* **What is required**: Skip all pictures, then print the remaining material exactly.

>> Start

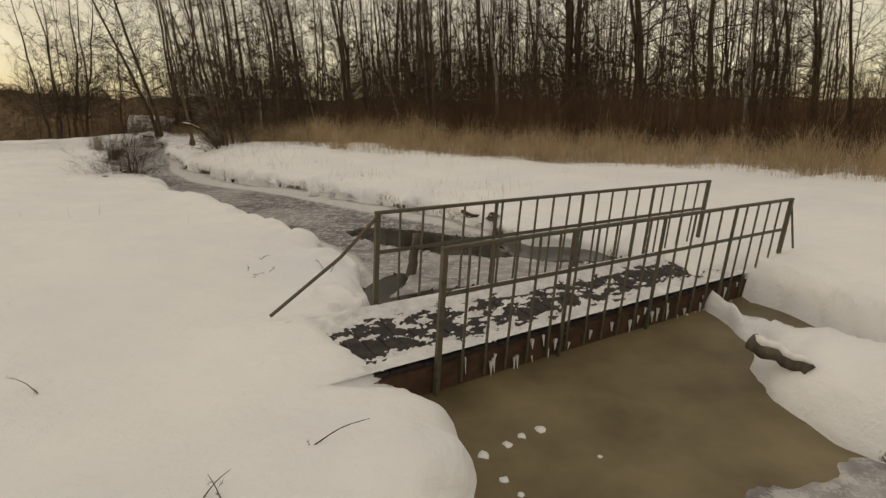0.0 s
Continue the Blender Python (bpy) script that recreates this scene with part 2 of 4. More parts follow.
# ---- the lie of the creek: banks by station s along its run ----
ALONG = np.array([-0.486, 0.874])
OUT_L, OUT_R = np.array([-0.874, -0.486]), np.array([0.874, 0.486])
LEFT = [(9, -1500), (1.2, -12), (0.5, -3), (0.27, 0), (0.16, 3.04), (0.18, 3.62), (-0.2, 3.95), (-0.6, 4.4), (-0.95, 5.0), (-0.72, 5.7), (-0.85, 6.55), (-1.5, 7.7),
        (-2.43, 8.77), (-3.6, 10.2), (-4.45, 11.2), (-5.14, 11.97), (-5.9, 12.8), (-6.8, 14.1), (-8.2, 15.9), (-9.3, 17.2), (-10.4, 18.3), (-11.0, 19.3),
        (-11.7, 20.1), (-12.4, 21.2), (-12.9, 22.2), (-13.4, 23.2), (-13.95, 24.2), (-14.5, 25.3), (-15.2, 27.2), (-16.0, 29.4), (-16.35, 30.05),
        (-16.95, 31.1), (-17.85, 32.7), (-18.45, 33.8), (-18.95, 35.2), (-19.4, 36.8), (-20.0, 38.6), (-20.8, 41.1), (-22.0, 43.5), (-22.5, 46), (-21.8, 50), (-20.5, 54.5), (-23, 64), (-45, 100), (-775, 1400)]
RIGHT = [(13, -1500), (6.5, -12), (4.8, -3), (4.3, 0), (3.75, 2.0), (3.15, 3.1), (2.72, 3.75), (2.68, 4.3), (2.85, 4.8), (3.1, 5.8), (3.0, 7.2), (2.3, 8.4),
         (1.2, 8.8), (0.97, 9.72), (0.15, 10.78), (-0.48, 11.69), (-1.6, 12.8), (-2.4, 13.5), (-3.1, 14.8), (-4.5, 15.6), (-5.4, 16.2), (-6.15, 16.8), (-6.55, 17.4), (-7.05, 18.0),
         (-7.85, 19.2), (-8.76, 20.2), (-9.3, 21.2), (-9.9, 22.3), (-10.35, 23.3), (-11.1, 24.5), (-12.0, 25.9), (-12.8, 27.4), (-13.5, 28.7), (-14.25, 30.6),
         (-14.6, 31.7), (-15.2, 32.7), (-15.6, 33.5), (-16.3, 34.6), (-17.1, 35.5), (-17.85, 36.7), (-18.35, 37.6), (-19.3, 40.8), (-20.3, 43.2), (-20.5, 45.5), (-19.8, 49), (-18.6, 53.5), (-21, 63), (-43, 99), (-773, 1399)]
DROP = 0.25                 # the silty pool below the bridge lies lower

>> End

* **Written solution**:
0.0 s
Continue the Blender Python (bpy) script that recreates this scene with part 2 of 4. More parts follow.
# ---- the lie of the creek: banks by station s along its run ----
ALONG = np.array([-0.486, 0.874])
OUT_L, OUT_R = np.array([-0.874, -0.486]), np.array([0.874, 0.486])
LEFT = [(9, -1500), (1.2, -12), (0.5, -3), (0.27, 0), (0.16, 3.04), (0.18, 3.62), (-0.2, 3.95), (-0.6, 4.4), (-0.95, 5.0), (-0.72, 5.7), (-0.85, 6.55), (-1.5, 7.7),
        (-2.43, 8.77), (-3.6, 10.2), (-4.45, 11.2), (-5.14, 11.97), (-5.9, 12.8), (-6.8, 14.1), (-8.2, 15.9), (-9.3, 17.2), (-10.4, 18.3), (-11.0, 19.3),
        (-11.7, 20.1), (-12.4, 21.2), (-12.9, 22.2), (-13.4, 23.2), (-13.95, 24.2), (-14.5, 25.3), (-15.2, 27.2), (-16.0, 29.4), (-16.35, 30.05),
        (-16.95, 31.1), (-17.85, 32.7), (-18.45, 33.8), (-18.95, 35.2), (-19.4, 36.8), (-20.0, 38.6), (-20.8, 41.1), (-22.0, 43.5), (-22.5, 46), (-21.8, 50), (-20.5, 54.5), (-23, 64), (-45, 100), (-775, 1400)]
RIGHT = [(13, -1500), (6.5, -12), (4.8, -3), (4.3, 0), (3.75, 2.0), (3.15, 3.1), (2.72, 3.75), (2.68, 4.3), (2.85, 4.8), (3.1, 5.8), (3.0, 7.2), (2.3, 8.4),
         (1.2, 8.8), (0.97, 9.72), (0.15, 10.78), (-0.48, 11.69), (-1.6, 12.8), (-2.4, 13.5), (-3.1, 14.8), (-4.5, 15.6), (-5.4, 16.2), (-6.15, 16.8), (-6.55, 17.4), (-7.05, 18.0),
         (-7.85, 19.2), (-8.76, 20.2), (-9.3, 21.2), (-9.9, 22.3), (-10.35, 23.3), (-11.1, 24.5), (-12.0, 25.9), (-12.8, 27.4), (-13.5, 28.7), (-14.25, 30.6),
         (-14.6, 31.7), (-15.2, 32.7), (-15.6, 33.5), (-16.3, 34.6), (-17.1, 35.5), (-17.85, 36.7), (-18.35, 37.6), (-19.3, 40.8), (-20.3, 43.2), (-20.5, 45.5), (-19.8, 49), (-18.6, 53.5), (-21, 63), (-43, 99), (-773, 1399)]
DROP = 0.25                 # the silty pool below the bridge lies lower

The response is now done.